======== SOURCE RECORDS ========
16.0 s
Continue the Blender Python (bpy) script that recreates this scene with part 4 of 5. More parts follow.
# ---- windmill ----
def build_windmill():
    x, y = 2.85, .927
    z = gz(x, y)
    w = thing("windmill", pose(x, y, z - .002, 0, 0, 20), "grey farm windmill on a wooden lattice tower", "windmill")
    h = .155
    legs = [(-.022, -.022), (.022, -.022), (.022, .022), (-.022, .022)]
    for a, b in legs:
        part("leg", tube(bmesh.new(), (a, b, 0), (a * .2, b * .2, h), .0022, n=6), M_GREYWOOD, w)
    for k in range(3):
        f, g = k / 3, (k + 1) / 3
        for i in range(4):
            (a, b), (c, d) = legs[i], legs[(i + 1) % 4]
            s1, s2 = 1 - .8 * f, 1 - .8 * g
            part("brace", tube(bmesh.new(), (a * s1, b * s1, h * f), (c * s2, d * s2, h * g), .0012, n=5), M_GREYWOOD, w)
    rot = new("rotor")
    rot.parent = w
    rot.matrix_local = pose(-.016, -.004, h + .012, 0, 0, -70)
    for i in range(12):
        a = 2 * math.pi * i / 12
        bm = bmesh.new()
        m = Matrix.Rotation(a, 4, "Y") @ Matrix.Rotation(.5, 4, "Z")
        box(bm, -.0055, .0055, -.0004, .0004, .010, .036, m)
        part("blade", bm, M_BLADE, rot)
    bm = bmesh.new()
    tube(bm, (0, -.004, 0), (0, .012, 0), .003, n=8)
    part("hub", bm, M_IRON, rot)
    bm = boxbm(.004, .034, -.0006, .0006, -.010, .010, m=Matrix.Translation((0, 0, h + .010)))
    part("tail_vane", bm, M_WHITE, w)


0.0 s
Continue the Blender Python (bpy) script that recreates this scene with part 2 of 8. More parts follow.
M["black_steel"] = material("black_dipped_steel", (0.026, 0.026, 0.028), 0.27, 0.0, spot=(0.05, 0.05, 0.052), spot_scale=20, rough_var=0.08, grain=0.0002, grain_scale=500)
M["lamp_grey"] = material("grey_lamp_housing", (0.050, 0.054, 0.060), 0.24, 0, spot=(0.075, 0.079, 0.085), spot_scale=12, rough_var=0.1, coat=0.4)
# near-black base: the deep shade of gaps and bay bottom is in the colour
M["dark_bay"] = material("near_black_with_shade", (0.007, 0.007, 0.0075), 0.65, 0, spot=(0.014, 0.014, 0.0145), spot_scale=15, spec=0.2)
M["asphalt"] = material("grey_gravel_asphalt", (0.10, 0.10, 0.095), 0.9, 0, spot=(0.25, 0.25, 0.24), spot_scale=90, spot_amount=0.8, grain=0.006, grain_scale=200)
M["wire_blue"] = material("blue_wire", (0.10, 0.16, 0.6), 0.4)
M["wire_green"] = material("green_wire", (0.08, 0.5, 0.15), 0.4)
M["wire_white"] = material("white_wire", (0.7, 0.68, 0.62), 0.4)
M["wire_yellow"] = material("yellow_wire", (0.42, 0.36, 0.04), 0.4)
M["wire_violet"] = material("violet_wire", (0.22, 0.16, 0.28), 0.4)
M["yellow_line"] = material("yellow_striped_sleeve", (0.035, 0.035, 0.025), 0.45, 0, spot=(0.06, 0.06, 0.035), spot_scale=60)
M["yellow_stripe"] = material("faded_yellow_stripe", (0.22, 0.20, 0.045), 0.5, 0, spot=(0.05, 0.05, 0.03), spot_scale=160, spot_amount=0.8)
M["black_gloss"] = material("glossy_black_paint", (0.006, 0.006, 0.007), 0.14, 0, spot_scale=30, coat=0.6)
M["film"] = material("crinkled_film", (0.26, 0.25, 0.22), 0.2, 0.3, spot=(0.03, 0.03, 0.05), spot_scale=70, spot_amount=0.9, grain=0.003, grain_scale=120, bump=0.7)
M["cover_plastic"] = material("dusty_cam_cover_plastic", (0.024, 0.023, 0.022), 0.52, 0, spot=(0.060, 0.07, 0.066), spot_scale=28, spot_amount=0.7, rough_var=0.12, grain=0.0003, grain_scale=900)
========
REQUIREMENT →
Repeat the records above exactly as they appear.

REPLY →
16.0 s
Continue the Blender Python (bpy) script that recreates this scene with part 4 of 5. More parts follow.
# ---- windmill ----
def build_windmill():
    x, y = 2.85, .927
    z = gz(x, y)
    w = thing("windmill", pose(x, y, z - .002, 0, 0, 20), "grey farm windmill on a wooden lattice tower", "windmill")
    h = .155
    legs = [(-.022, -.022), (.022, -.022), (.022, .022), (-.022, .022)]
    for a, b in legs:
        part("leg", tube(bmesh.new(), (a, b, 0), (a * .2, b * .2, h), .0022, n=6), M_GREYWOOD, w)
    for k in range(3):
        f, g = k / 3, (k + 1) / 3
        for i in range(4):
            (a, b), (c, d) = legs[i], legs[(i + 1) % 4]
            s1, s2 = 1 - .8 * f, 1 - .8 * g
            part("brace", tube(bmesh.new(), (a * s1, b * s1, h * f), (c * s2, d * s2, h * g), .0012, n=5), M_GREYWOOD, w)
    rot = new("rotor")
    rot.parent = w
    rot.matrix_local = pose(-.016, -.004, h + .012, 0, 0, -70)
    for i in range(12):
        a = 2 * math.pi * i / 12
        bm = bmesh.new()
        m = Matrix.Rotation(a, 4, "Y") @ Matrix.Rotation(.5, 4, "Z")
        box(bm, -.0055, .0055, -.0004, .0004, .010, .036, m)
        part("blade", bm, M_BLADE, rot)
    bm = bmesh.new()
    tube(bm, (0, -.004, 0), (0, .012, 0), .003, n=8)
    part("hub", bm, M_IRON, rot)
    bm = boxbm(.004, .034, -.0006, .0006, -.010, .010, m=Matrix.Translation((0, 0, h + .010)))
    part("tail_vane", bm, M_WHITE, w)


0.0 s
Continue the Blender Python (bpy) script that recreates this scene with part 2 of 8. More parts follow.
M["black_steel"] = material("black_dipped_steel", (0.026, 0.026, 0.028), 0.27, 0.0, spot=(0.05, 0.05, 0.052), spot_scale=20, rough_var=0.08, grain=0.0002, grain_scale=500)
M["lamp_grey"] = material("grey_lamp_housing", (0.050, 0.054, 0.060), 0.24, 0, spot=(0.075, 0.079, 0.085), spot_scale=12, rough_var=0.1, coat=0.4)
# near-black base: the deep shade of gaps and bay bottom is in the colour
M["dark_bay"] = material("near_black_with_shade", (0.007, 0.007, 0.0075), 0.65, 0, spot=(0.014, 0.014, 0.0145), spot_scale=15, spec=0.2)
M["asphalt"] = material("grey_gravel_asphalt", (0.10, 0.10, 0.095), 0.9, 0, spot=(0.25, 0.25, 0.24), spot_scale=90, spot_amount=0.8, grain=0.006, grain_scale=200)
M["wire_blue"] = material("blue_wire", (0.10, 0.16, 0.6), 0.4)
M["wire_green"] = material("green_wire", (0.08, 0.5, 0.15), 0.4)
M["wire_white"] = material("white_wire", (0.7, 0.68, 0.62), 0.4)
M["wire_yellow"] = material("yellow_wire", (0.42, 0.36, 0.04), 0.4)
M["wire_violet"] = material("violet_wire", (0.22, 0.16, 0.28), 0.4)
M["yellow_line"] = material("yellow_striped_sleeve", (0.035, 0.035, 0.025), 0.45, 0, spot=(0.06, 0.06, 0.035), spot_scale=60)
M["yellow_stripe"] = material("faded_yellow_stripe", (0.22, 0.20, 0.045), 0.5, 0, spot=(0.05, 0.05, 0.03), spot_scale=160, spot_amount=0.8)
M["black_gloss"] = material("glossy_black_paint", (0.006, 0.006, 0.007), 0.14, 0, spot_scale=30, coat=0.6)
M["film"] = material("crinkled_film", (0.26, 0.25, 0.22), 0.2, 0.3, spot=(0.03, 0.03, 0.05), spot_scale=70, spot_amount=0.9, grain=0.003, grain_scale=120, bump=0.7)
M["cover_plastic"] = material("dusty_cam_cover_plastic", (0.024, 0.023, 0.022), 0.52, 0, spot=(0.060, 0.07, 0.066), spot_scale=28, spot_amount=0.7, rough_var=0.12, grain=0.0003, grain_scale=900)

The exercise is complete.